I worry about our so-called ‘political elite’ and its ability to ‘do the right thing’. Like a lot of people I was disappointed with the result of the UK's EU referendum.

While it’s good to see ‘democracy at work’, the decision to leave the EU appears to be because there are many people living in the UK whose needs and concerns are simply ignored by those in positions of power. June 23 was payback time.

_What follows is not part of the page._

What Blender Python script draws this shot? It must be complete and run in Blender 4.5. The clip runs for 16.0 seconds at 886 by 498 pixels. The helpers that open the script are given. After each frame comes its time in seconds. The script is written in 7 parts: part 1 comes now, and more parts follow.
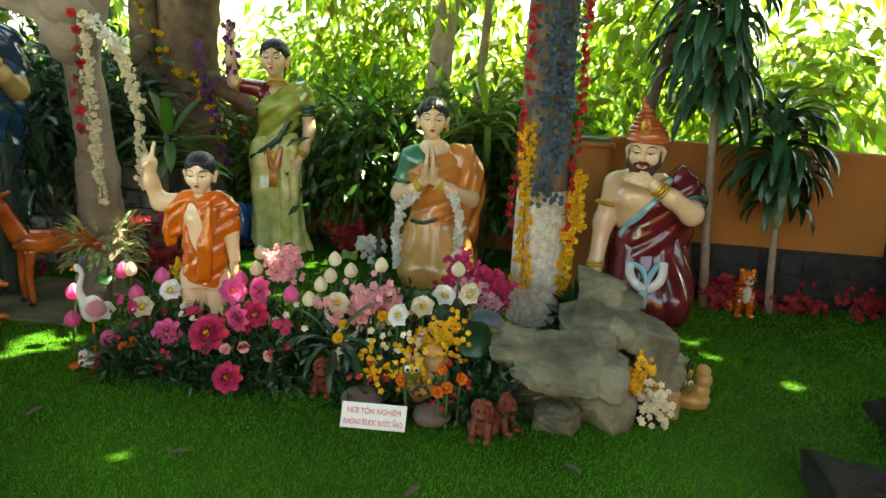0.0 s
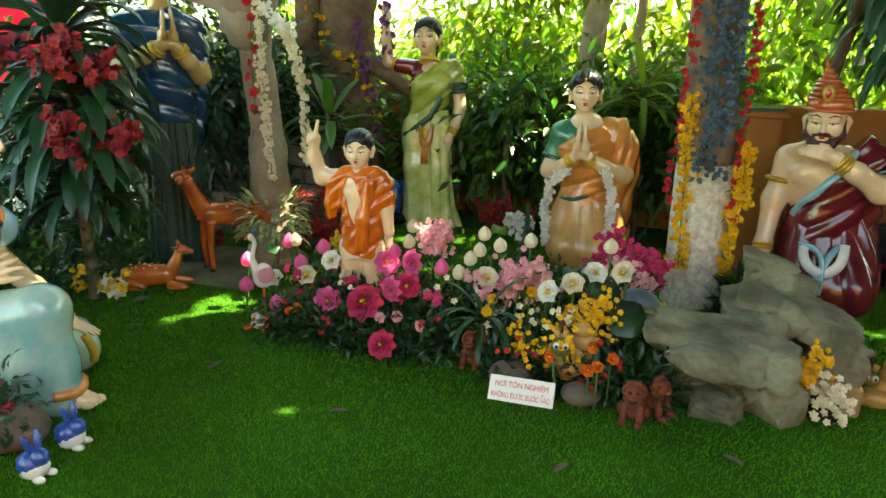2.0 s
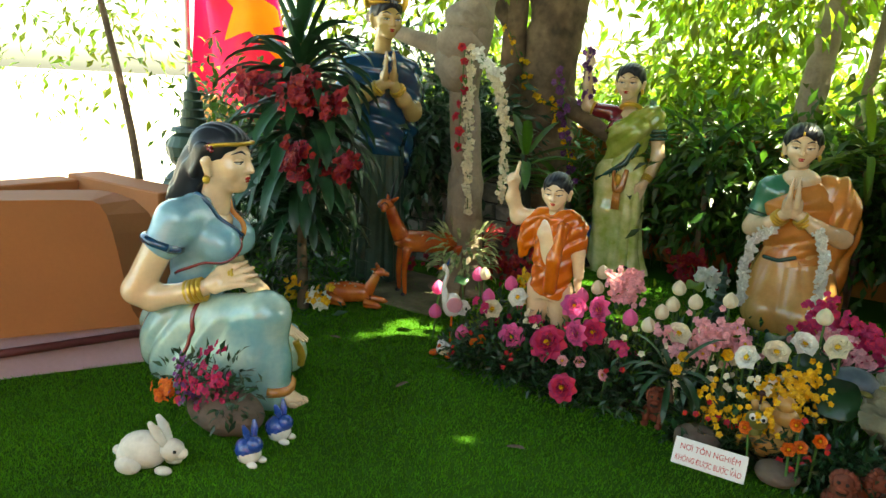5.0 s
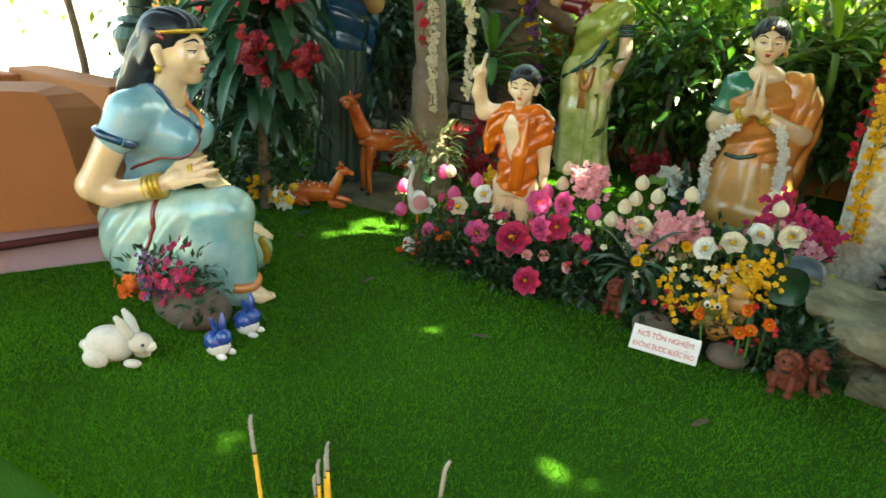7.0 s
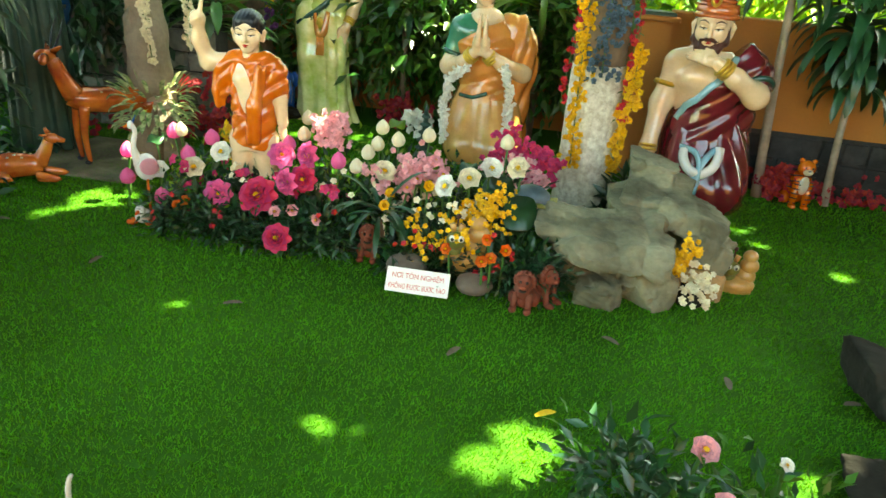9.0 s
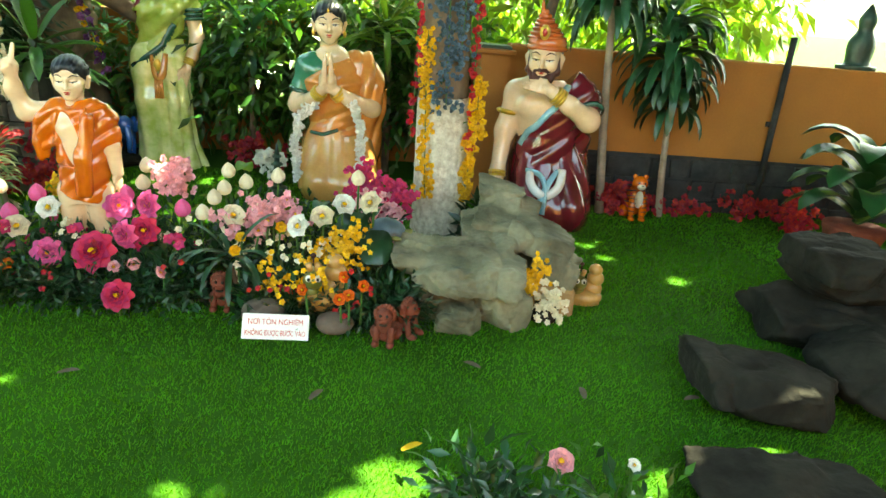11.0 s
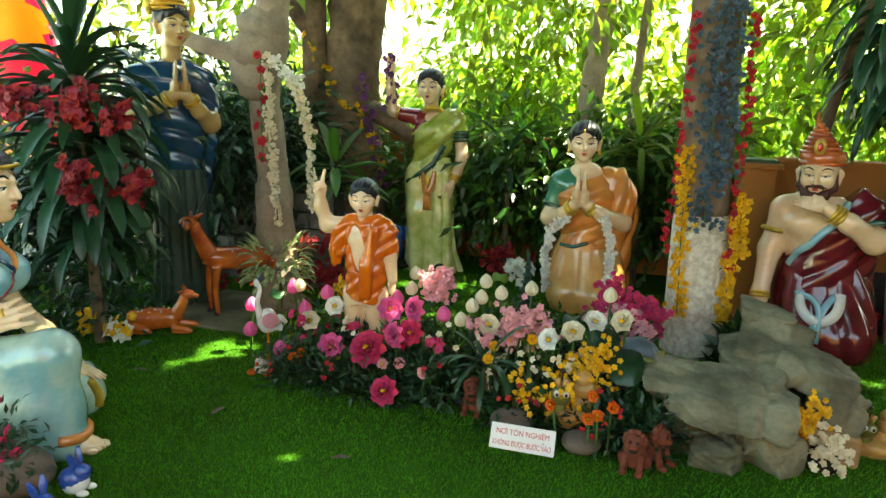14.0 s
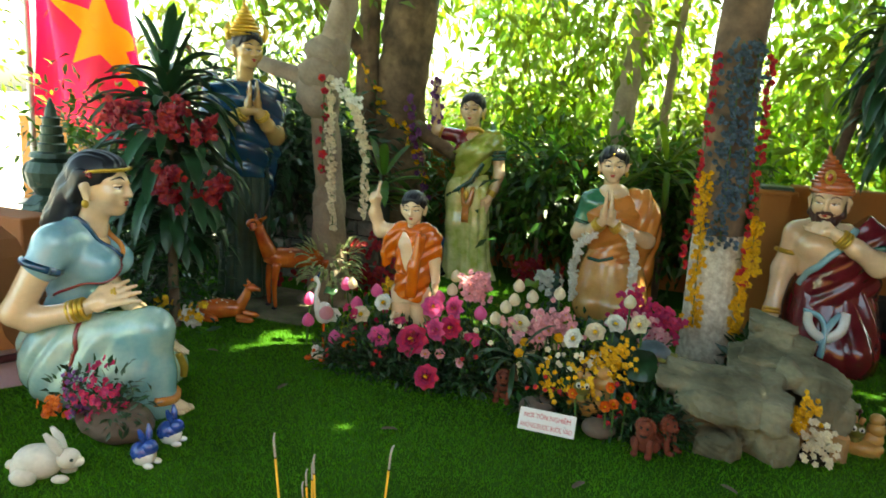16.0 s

Turning the political status quo on its head appears to be a global trend and one that can be predicted, it seems, simply by working out what would be the worst outcome and then betting on it. So, the UK leaving the EU – not a great idea, but hey ho, it’s happened. The nightmare has become reality. What’s next? Oh, yes. Donald Trump. Once considered a joke candidate to be voted leader of the free world, depending upon your world view, but guess what? A Trump presidency is looking increasingly likely.

When it comes to the global steel industry, the common wisdom is that giving China Market Economy Status (MES) would not be a good idea. Last week in Brussels the European Economic and Social Committee (EESC), an influential group whose opinion is valued by European Commission officials in charge of decision-making, called for the abolition of the lesser duty rule and the need to enhance the effectiveness and efficiency of trade defence instruments. “Enough is enough. We have to save our steel,” said Andrés Barceló, rapporteur of the EESC opinion on Steel: Preserving sustainable jobs and growth in Europe. He said it was time to ‘restore a level playing field for Europe’s steel industry’.

The EESC believes that granting MES to China would be a ‘serious setback for Europe’s ambitions for sustainable development and the fight against climate change’. But it goes beyond steel. It would affect the aluminium, bicycle, ceramic, glass, motor vehicle parts and paper industries, the EESC claims.

The global steel industry has been making similar arguments for many years, but as the time approaches for making the big decision, I worry. Jean-Claude Juncker and Chinese premier Li Keqiang seem far too cosy for my liking and talk of an ‘EU deal to assuage steel dumping concerns’ makes me wonder whether another big political mistake is looming large.